Wednesday, June 23, 2010

Celebrity Sightings - Jeffrey Butler

I had to go by Joseph Marcell's character's name from "The Fresh Prince of Bel-Air," since it's doubtful anyone out there would have read the header and gone, "ah, yes, the Joseph Marcell who played Jeffrey Butler."

I happened to see him at Costco once, being very Jeffrey-Butler-like as he shopped for home goods. He wasn't dressed in his butler's uniform, which is perhaps why people weren't rushing him while yelling, "It's Jeffrey Butler!" It was pretty cool to see him though, since he was one of the funnier characters on "The Fresh Prince." I liked the episode where Will tricked him into thinking he won the lottery so he decided to quit only to find out later it was a joke.

Now if only I could meet James Avery from the show, then my life would be nearly fulfilled. Uncle Phil and Shredder at the same time? Sounds like a match made in TV heaven.

Monday, June 21, 2010

Shitty Movie Review - "Congo"

congo_1995_580x772_610919
I don't read too many books on account of my being impatient, but I did read "Congo" when I was in high school. It wasn't a great book, but it was an engaging read and I enjoyed it, so naturally I looked forward to seeing the movie. I had read and subsequently watched "Jurassic Park," and was severely disappointed, so I had my reservations about "Congo," but these were quickly blown away once the movie picked up speed. After all, who wouldn't find a movie about a talking gorilla, a Romanian treasure hunter, and a telecommunications officer going to the Congo to find home, King's Solomon's mines, and a fiance/diamond respectively only to be ambushed by killer gray apes (hereafter referred to as "grapes") engaging?

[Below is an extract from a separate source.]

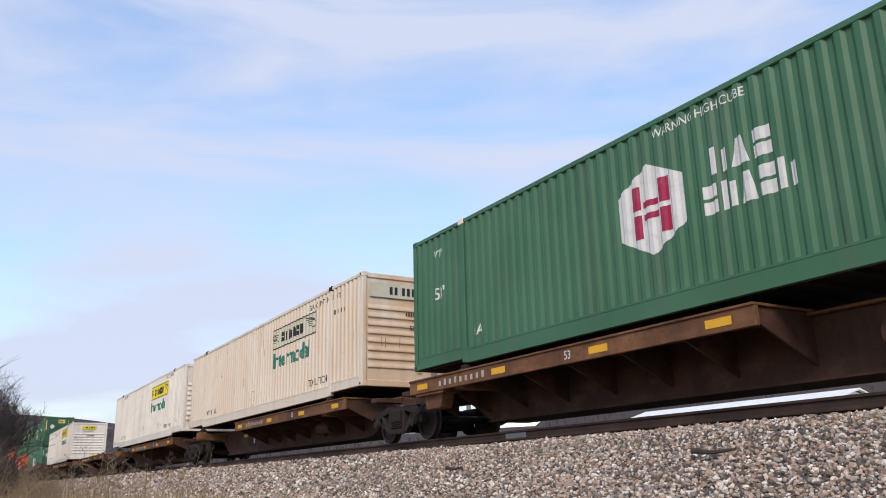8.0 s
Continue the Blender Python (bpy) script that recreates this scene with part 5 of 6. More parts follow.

One of the main characters in the novel was a female gorilla named Amy who was trained to communicate using sign language. There was no problem relaying her communications through the written word, but that wouldn't translate so easily to the silver screen where the producers wanted to avoid subtitles. So enter the power glove, a device used to electronically interpret Amy's signing into vocalized speech. The device turned an otherwise interesting portion of the novel into something amazing. Amy (voiced by Shayna Fox) steals the movie whenever she's on screen, with lines like, "Amy ... good ... gorilla. She's quite intelligent, perhaps more so than the other characters, and has an incredibly varied vocabulary. In fact, here's a list of all the vocabulary she uses during the movie.

Amy
good
bad
gorilla
ugly
pretty
lady
hug
mother
want
rain
drop
drink
go away

Not to be outdone by Amy the gorilla is Tim Curry, as Romanian treasure hunter Herkermer Homolka. In what is yet another of his classic characters, Curry continues to defy acting as an art. He again masterfully crafts a foreign accent, Romanian/Irish this time. Like Amy, he, too, steals every scene he is in, so much so that poor Laura Linney and Dylan Walsh can't even compete.

There are several stunning set pieces in the film, but none as spectacular as the climax, which I will try not to spoil. Let's just say it involves lots of people in grape suits flying through the air while lasers, lava, and fireballs are all over the place. Sounds awesome, right? Well, it is.

If none of this is enough to coax you into watching it, then I should mention there's a wee bit of Joe Don Baker, a smidgen of Bruce Campbell, and decent helping of the guy with the Howie Mandel hair from "True Lies." The good one, not the terrorist one. Oh, and Winston Zedmore doing a British accent the whole time.

My shitty movie rating: 9 turds out of 10. Flying/frying apes!

Sunday, June 20, 2010

Baked Skirt Steak

Since Dad couldn't make it over for Fathers' Day, we're postponing to a later date. I still had to cook, though, and as we happened to have a nice piece of skirt steak, I decided to do something with that.
DSC01126
It took about two hours to cook it, and at first I was worried that I had overseasoned the meat, but luckily it wasn't too much.

I usually like to eat this dish with rice, so I made some white rice which came out a little mushy. I also steamed some broccoli which came out a little firm, so I guess everything evened out in the end.